Some exceptions are the Migrant Rights Centre, Eurostat, ERSI (a state run research agency), Citizens Information, MABS and the National Youth Council. These are less likely to encourage perpetuating dependence on the grounds of "impoverishment" and are good at encouraging people to stand up for themselves.

An excellent source of reliable information is Suzy Byrne's blog at
Suzy advocates for a more empowered model of support for disabled people that would help end the current model where they basically get drip fed whatever support organisations and state agencies decide what is best for them. Suzy's work in this field is monumental and worth reading to stay up to date.

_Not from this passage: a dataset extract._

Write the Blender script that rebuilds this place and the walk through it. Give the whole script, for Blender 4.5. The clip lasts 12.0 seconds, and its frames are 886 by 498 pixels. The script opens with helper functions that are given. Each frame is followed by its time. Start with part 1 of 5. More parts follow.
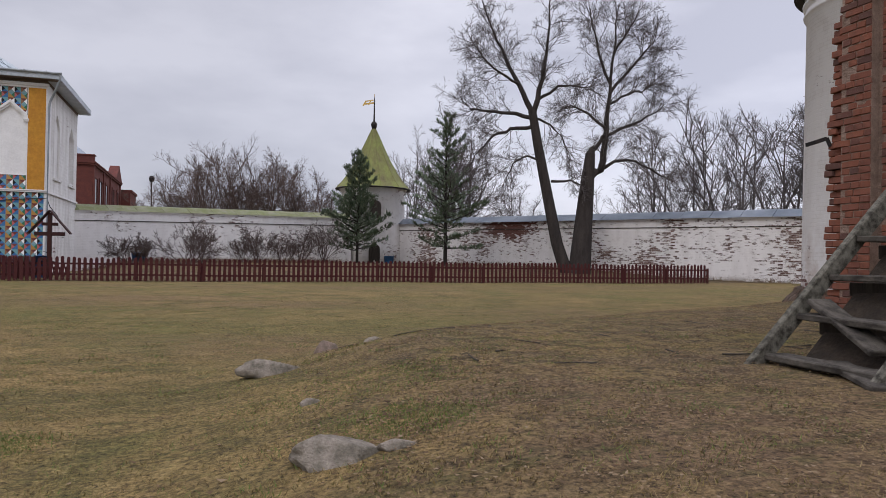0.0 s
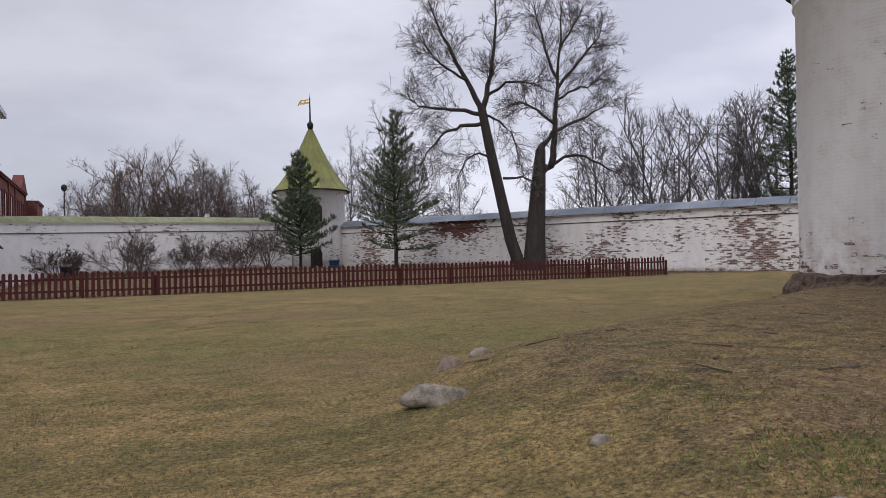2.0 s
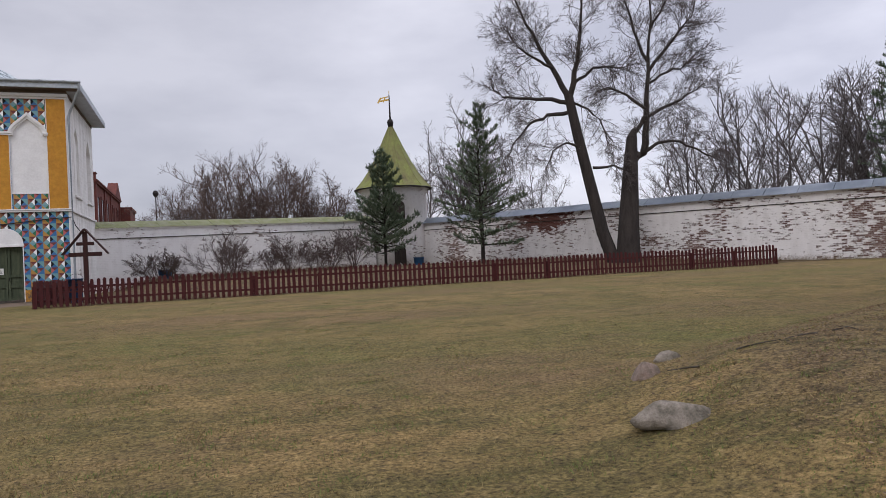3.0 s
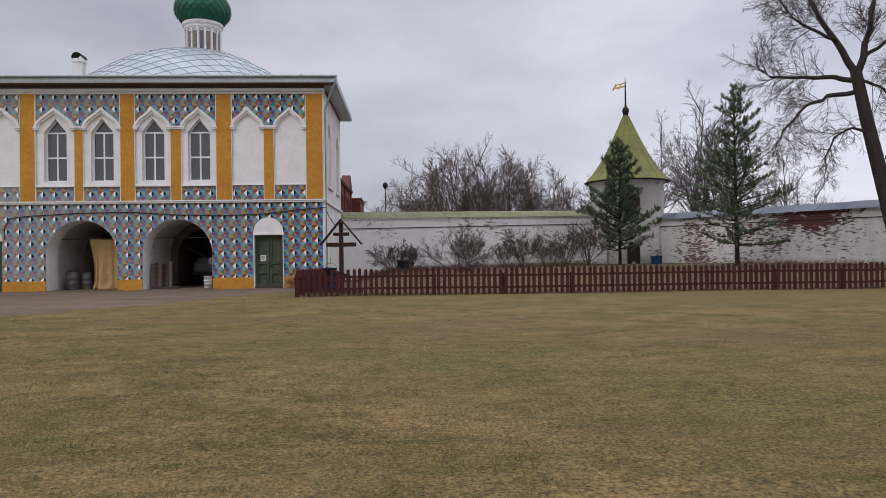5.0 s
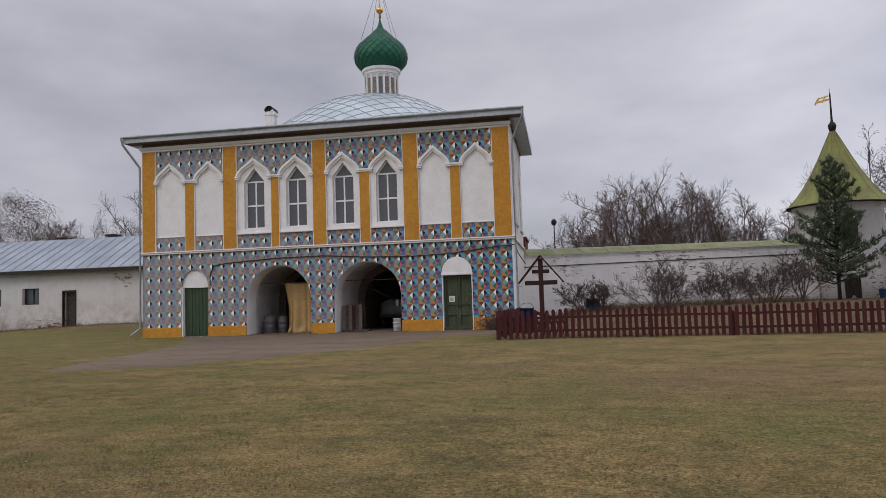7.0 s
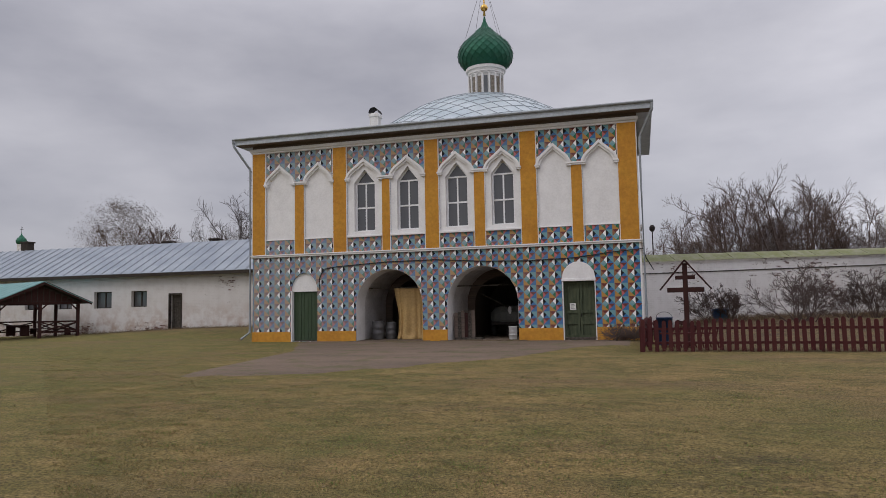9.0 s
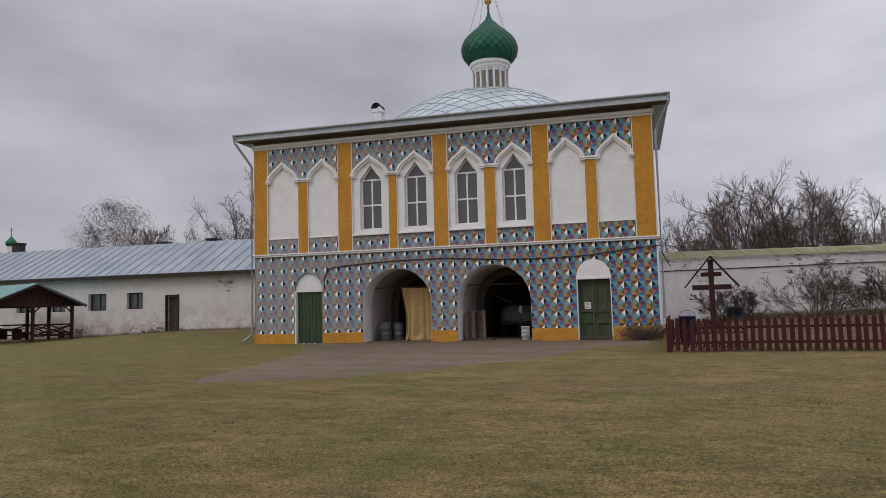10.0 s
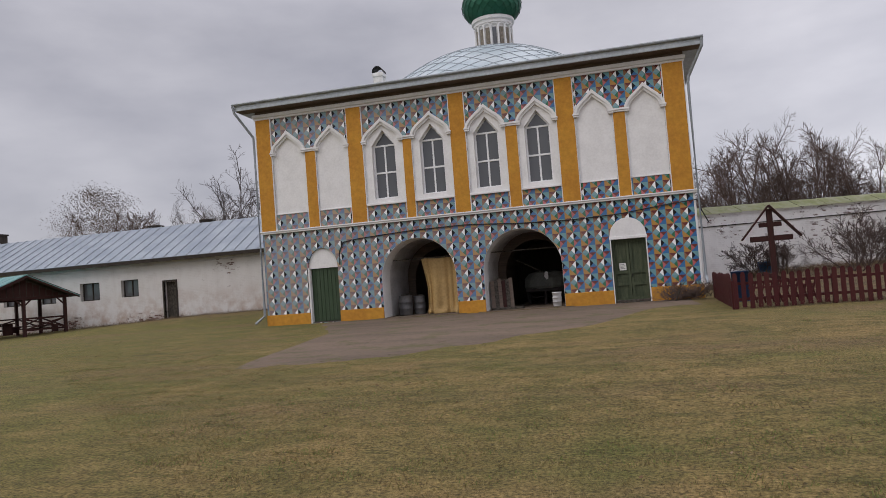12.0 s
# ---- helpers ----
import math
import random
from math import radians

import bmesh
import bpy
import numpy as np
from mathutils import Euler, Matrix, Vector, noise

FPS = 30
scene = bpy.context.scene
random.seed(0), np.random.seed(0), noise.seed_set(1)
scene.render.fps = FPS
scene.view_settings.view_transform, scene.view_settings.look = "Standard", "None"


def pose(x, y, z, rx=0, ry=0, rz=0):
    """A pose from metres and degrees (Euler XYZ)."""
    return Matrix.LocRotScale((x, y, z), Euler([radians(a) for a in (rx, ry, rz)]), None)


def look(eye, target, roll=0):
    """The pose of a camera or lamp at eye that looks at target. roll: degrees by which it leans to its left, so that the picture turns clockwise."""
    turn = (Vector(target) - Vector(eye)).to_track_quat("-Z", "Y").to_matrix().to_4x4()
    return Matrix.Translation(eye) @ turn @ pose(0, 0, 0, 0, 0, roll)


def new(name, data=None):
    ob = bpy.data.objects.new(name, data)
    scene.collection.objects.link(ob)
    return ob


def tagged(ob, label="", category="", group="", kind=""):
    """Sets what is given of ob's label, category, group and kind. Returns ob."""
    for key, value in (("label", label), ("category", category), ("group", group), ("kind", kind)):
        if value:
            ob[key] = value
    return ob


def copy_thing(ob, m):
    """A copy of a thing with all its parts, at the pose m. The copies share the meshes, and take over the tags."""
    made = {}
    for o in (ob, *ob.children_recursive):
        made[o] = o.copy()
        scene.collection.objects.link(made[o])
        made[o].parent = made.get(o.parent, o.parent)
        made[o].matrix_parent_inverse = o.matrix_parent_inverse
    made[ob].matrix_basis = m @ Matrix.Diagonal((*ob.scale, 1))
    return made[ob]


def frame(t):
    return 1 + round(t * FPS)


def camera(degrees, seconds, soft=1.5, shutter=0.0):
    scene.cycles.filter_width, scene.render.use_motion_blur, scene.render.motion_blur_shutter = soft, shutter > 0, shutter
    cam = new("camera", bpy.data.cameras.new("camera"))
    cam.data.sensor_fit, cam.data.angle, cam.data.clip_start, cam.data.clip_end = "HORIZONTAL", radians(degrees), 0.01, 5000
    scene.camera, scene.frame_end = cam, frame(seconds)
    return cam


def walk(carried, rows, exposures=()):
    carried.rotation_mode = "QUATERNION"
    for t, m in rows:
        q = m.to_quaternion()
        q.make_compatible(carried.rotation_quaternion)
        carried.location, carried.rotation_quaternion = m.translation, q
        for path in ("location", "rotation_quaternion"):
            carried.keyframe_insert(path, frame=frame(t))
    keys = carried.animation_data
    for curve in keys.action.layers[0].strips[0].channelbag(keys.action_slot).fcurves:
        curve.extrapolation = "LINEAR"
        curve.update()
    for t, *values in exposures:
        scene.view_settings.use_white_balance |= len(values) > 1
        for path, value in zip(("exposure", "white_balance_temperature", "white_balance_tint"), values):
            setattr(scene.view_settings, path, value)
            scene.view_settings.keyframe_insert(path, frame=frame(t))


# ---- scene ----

Note: Don't get me wrong, a lot of NGOs and Third Sector organisations in Ireland do fabulous work: the problem is that during the boom they accepted massive "sweeties" from the state which made them largely state dependent, much of which went into inflated salaries and created enormous vested interests and gravy train careers in that sector. As a result, their positions need to be measured and assessed in light of that self-interest. The leaky bucket model of charities is rife in Ireland, almost all of these organisations perpetuate disempowerment and disenfranchisement by continuing dependence on handouts, a scenario which is basically likely to be chucked straight out of the window by the ongoing restructuring of Ireland, Inc. They fight it to the teeth of course, because their own fat cat salaries require handouts. This is a very good place to start researching alternatives and realistic programmes to help people to become independent and self sufficient -

A few of the better, though not always perfect sources in Ireland include:
NAMAwinelake - good source of info on NAMA/NTMA

Dr. Constantin Gurdgiev - TCD economist, very much to the right, but accurate and insightful

Ronan Lyons - - some of his stuff is great, some is really just wrong - he is good for opening a debate, but there can be a lot of assumptions in his work that need unpicking. That said, he is good for a debate and has been improving a lot over the last few years and comes up with a lot of new ideas worth exploring.